The obvious conclusion is that the religious Krishna was a late insertion into the Mahabharata, having no organic connection to the military Krishna who was the original subject. The integration was done poorly and abruptly, leading to an appendix being added to the text, some time around 700 A.D.

This appendix, called the Harivansa or the Genealogy of Krishna, provided all those details missing from the epic itself. The exact nature and history of Krishna is recounted, including his birth, his youth and childhood, integrated with the story of Krishna the feudal warrior. This basic biography is maintained in the Vishnu Purana, another text written around 700 A.D.

Krishna’s bio undergoes another expansion by the year 1000 A.D., in the tenth and eleventh books of the Bhagavata Purana. The Purana introduces the ideas of Krishna as playful cowherd boy, later a prince. In both roles he was the ultimate lover, partaking the full joys of sexual intercourse, usually with the wives of other men, while also fulfilling his primary role as slayer of demons. In the Purana, Krishna is often recognized and adored as a manifestation of Vishnu, and he acts with full self-knowledge of his divine status.

The final literary development of the Krishna character occurs in the poetry written after 1200 A.D., such as the Gita Govinda and Balagopala Stuti, representing the full flower of his role as lover, the divine object of bhakti worship. Romantic love is depicted as the most exalted experience in life (and described in great detail), and the impassioned adoration of Krishna was depicted as the most valid of spiritual paths.

The problems of the historicity of the Mahabharata, the earliest record of Krishna, are manifold. For example, there are no contemporary records of those events to corroborate it or compare it to. In fact, nothing in the Mahabharata has any outside written corroboration, nothing at all. It is not even clear from the text itself when it occurred in history. If we take the text seriously in its own accounts, such as its genealogies of kings, the events took place in an ancient time when they could not possibly have taken place (such as describing historical anachronisms like technology before they were invented, or massive kingdoms when only low-population villages existed).

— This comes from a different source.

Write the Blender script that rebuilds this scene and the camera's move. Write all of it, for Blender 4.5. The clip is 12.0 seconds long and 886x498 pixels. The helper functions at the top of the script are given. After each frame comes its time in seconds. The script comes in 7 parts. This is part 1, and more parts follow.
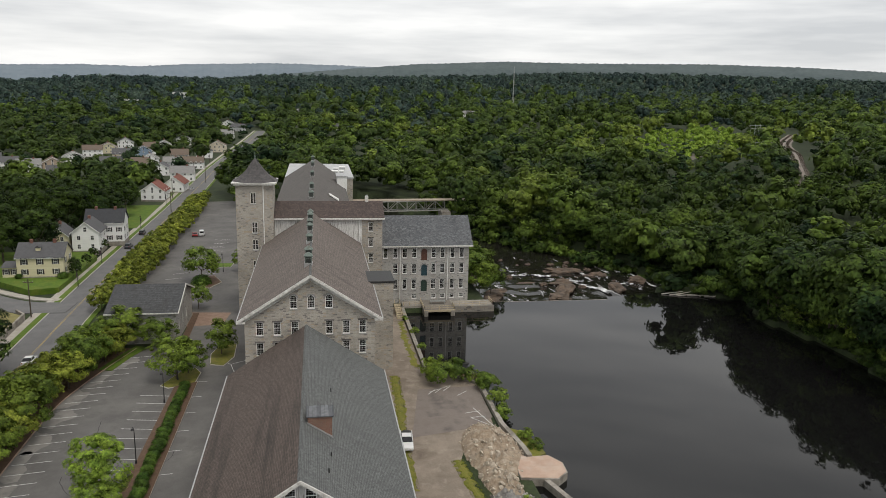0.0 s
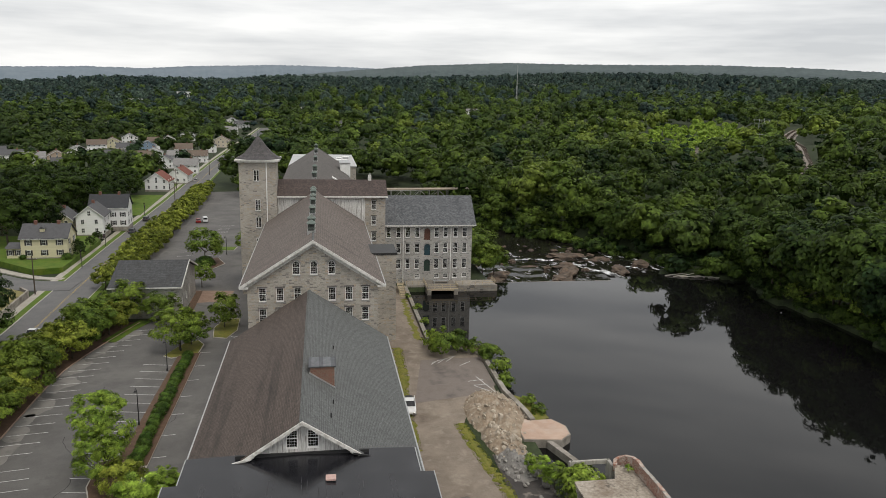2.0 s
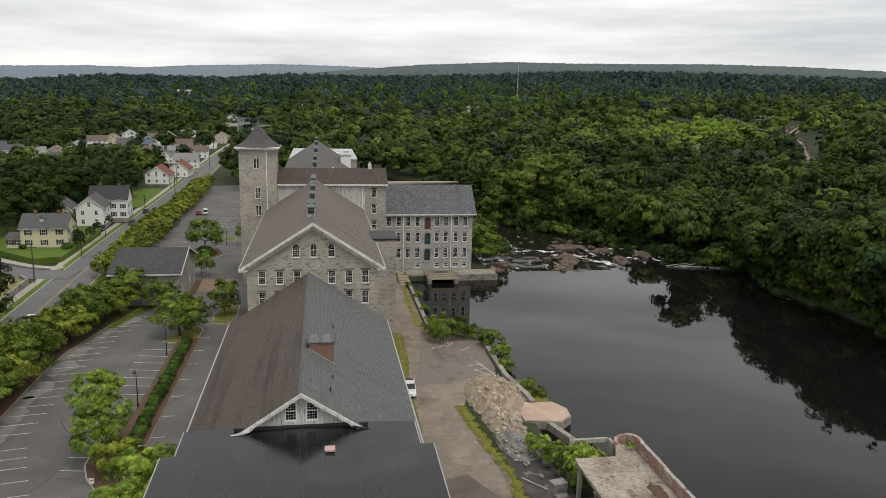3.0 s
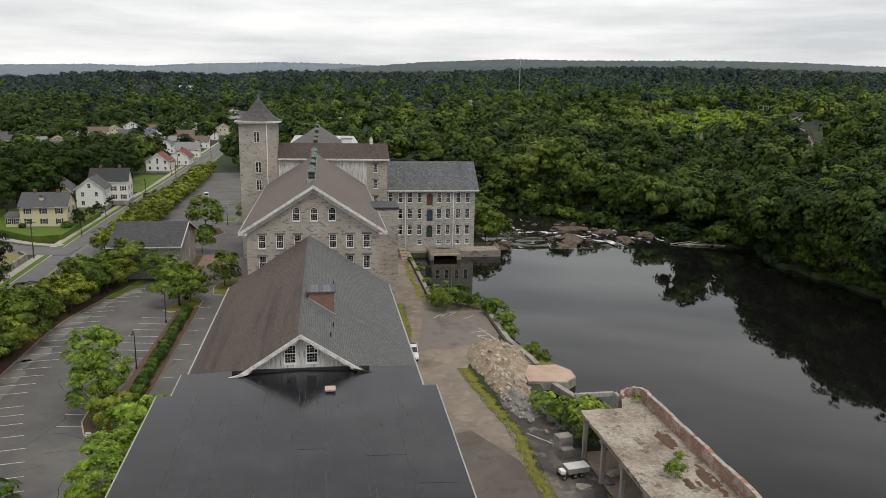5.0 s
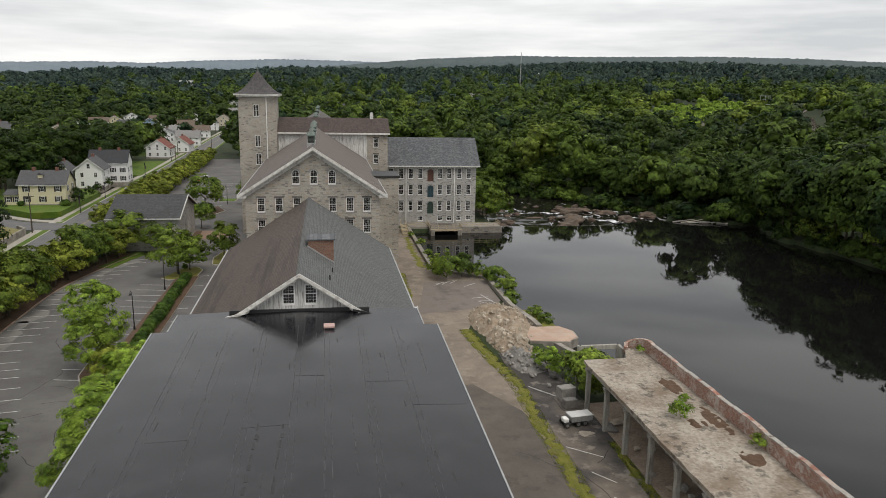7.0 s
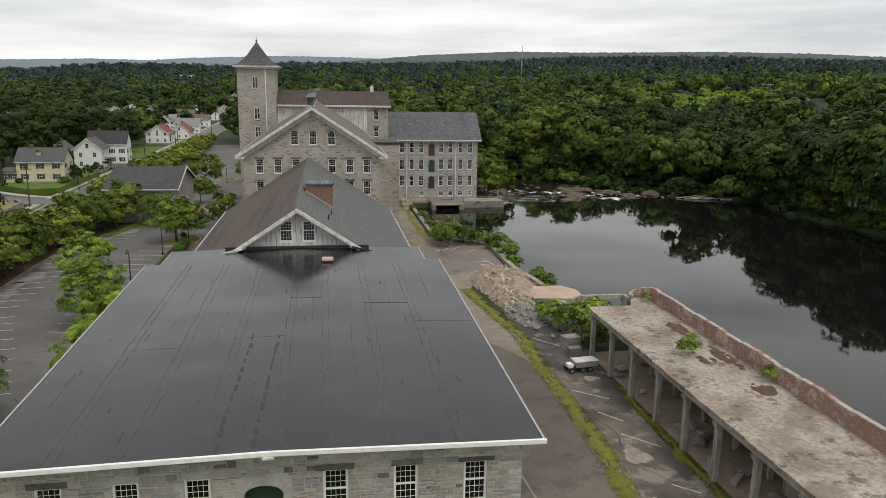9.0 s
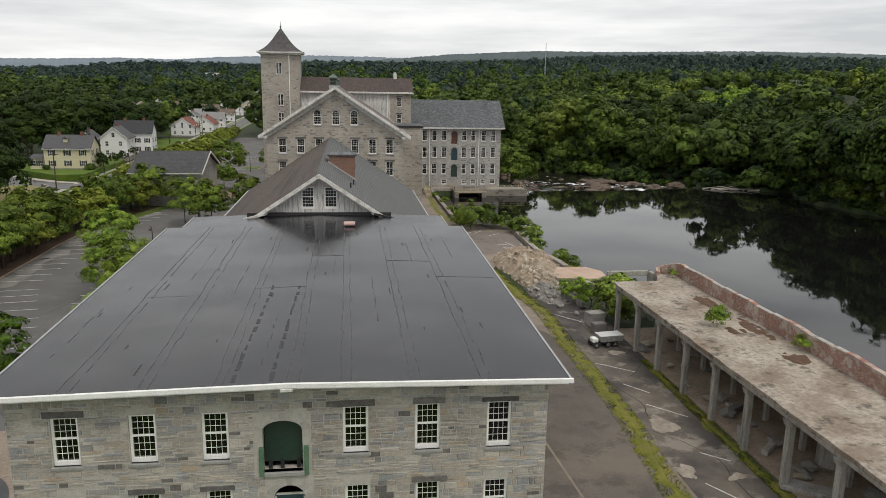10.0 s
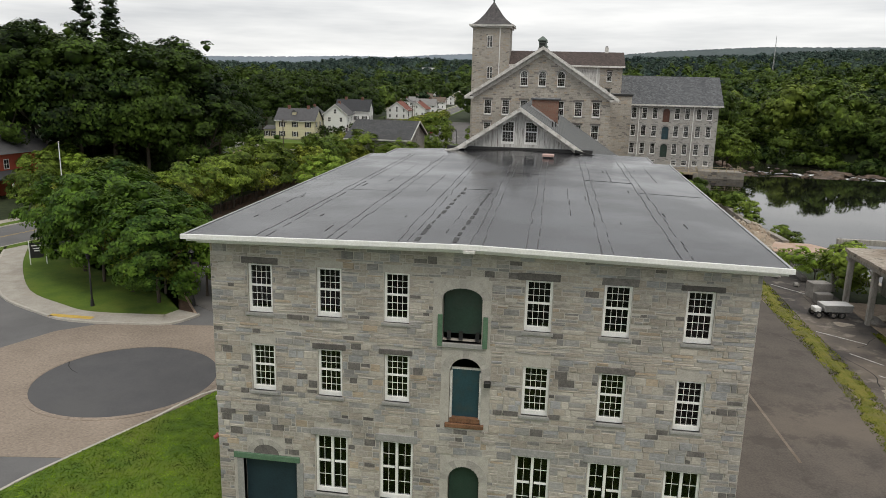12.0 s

It is acknowledged by all that the books of the Mahabharata came to be written down in stages over the course of centuries, and was based on oral stories before it was ever written down. Indian historians have long since admitted that there is no basis to consider the Mahabharata as history, but regard it simply as the product of myth and storytelling. For example, R S Sharma, professor emeritus of the department of history at Patna University, states, "Although Krishna plays an important role in the Mahabharata, inscriptions and sculptural pieces found in Mathura dating back to 200 BC and 300 AD do not attest to his presence. Because of this, ideas of an epic age based on the Ramayana and Mahabharata have to be discarded." As another historical analyst described it: “At the most optimistic level, there may perhaps be a basis for the Jaya, the description of war, which started at a local level. However, a collective imagination and the work of a thousand years added considerably to the repository, and took it away from the realm of history to a new realm of mythology. Therefore, any archaeological co-relation with the text would first require the de-stratification (i.e. the removal of interpolations and the excavation of the basic Jaya core) of the text, an impossible task.”

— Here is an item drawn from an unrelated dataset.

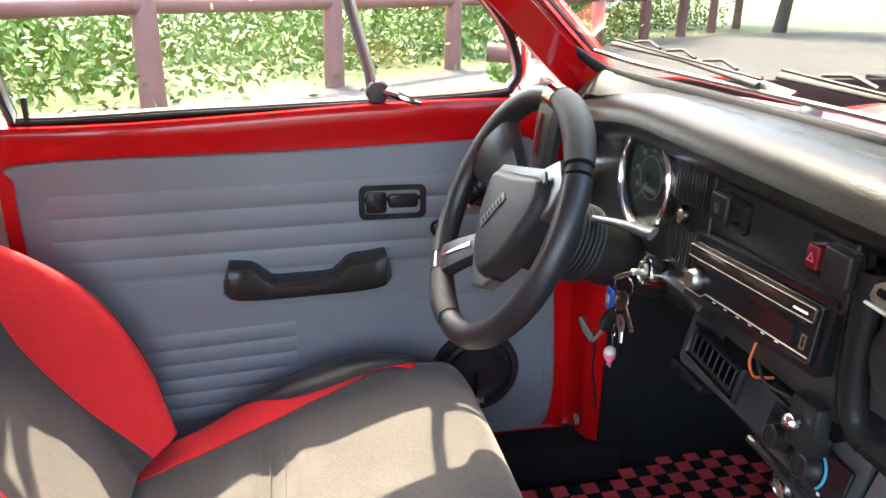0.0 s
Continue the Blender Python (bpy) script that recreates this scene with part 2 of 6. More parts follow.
GREYTRIM = surface("grey_vinyl", (0.15, 0.158, 0.17), (0.205, 0.214, 0.228), (0.5, 0.62), big=4, fine=380, bump=0.4, dist=0.0006)
SILVER = surface("silver_plastic", (0.13, 0.13, 0.133), (0.19, 0.19, 0.193), (0.30, 0.42), metal=0.75, fine=500, bump=0.08)
WHITE = surface("white_print", (0.6, 0.6, 0.6), (0.75, 0.75, 0.75), (0.5, 0.6), bump=0)
ORANGE = surface("orange_plastic", (0.50, 0.10, 0.025), (0.62, 0.16, 0.04), (0.4, 0.5), bump=0.1)
BLUE = surface("blue_plastic", (0.02, 0.10, 0.48), (0.04, 0.16, 0.62), (0.3, 0.4), bump=0.1)
TEAL = surface("teal_print", (0.03, 0.22, 0.34), (0.05, 0.30, 0.44), (0.4, 0.5), bump=0)
PINK = surface("pink_plastic", (0.6, 0.10, 0.16), (0.72, 0.2, 0.26), (0.4, 0.5), bump=0.1)
BRASS = surface("worn_brass", (0.40, 0.34, 0.20), (0.56, 0.48, 0.30), (0.25, 0.4), metal=0.9, bump=0.1)
REDLENS = surface("red_lens", (0.13, 0.004, 0.010), (0.19, 0.008, 0.017), (0.2, 0.3), bump=0)
YELLOW = surface("yellow_sticker", (0.55, 0.52, 0.04), (0.68, 0.64, 0.10), (0.5, 0.6), bump=0)
PLUGGREY = surface("grey_plug", (0.19, 0.175, 0.165), (0.26, 0.24, 0.225), (0.5, 0.6), bump=0.1)
PALE = surface("pale_leatherette", (0.40, 0.385, 0.36), (0.52, 0.50, 0.47), (0.5, 0.6), fine=260, bump=0.3, dist=0.0008)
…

Seen from the religious angle, we know for a historical fact that Krishna worship did not begin until after the year 1000 A.D., and only picked up with the sensual poetries of the post-1200 period. Whereas according to the Mahabharata, Krishna lived in the year 3000 B.C. or earlier. Why the God-man incarnated on earth would only come to be worshipped 4000 years after he existed, and only in response to his erotic adventures being published, well, that is a question that strives mightily to be answered by the thoughtful observer.

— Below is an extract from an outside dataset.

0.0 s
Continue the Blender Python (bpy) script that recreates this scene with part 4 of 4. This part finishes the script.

By the way, most educated Krishna worshippers today freely acknowledge that Krishna is not historical, but has merit only as a symbol, a symbolic guide to the role of the self and the divine. Much like Buddhists who don’t care if the historical Buddha existed or not, theirs is a legitimate religious position. As I have stated before, I personally am not attracted to worshipping fictional gods. But I do acknowledge their position, especially to point out that my discussions are not attacks on them as people or their symbolically-based spirituality, but simply the weighing out of historical evidence, and attempting to propagate the truth of the matter for those who are interested in the historical bases of religion.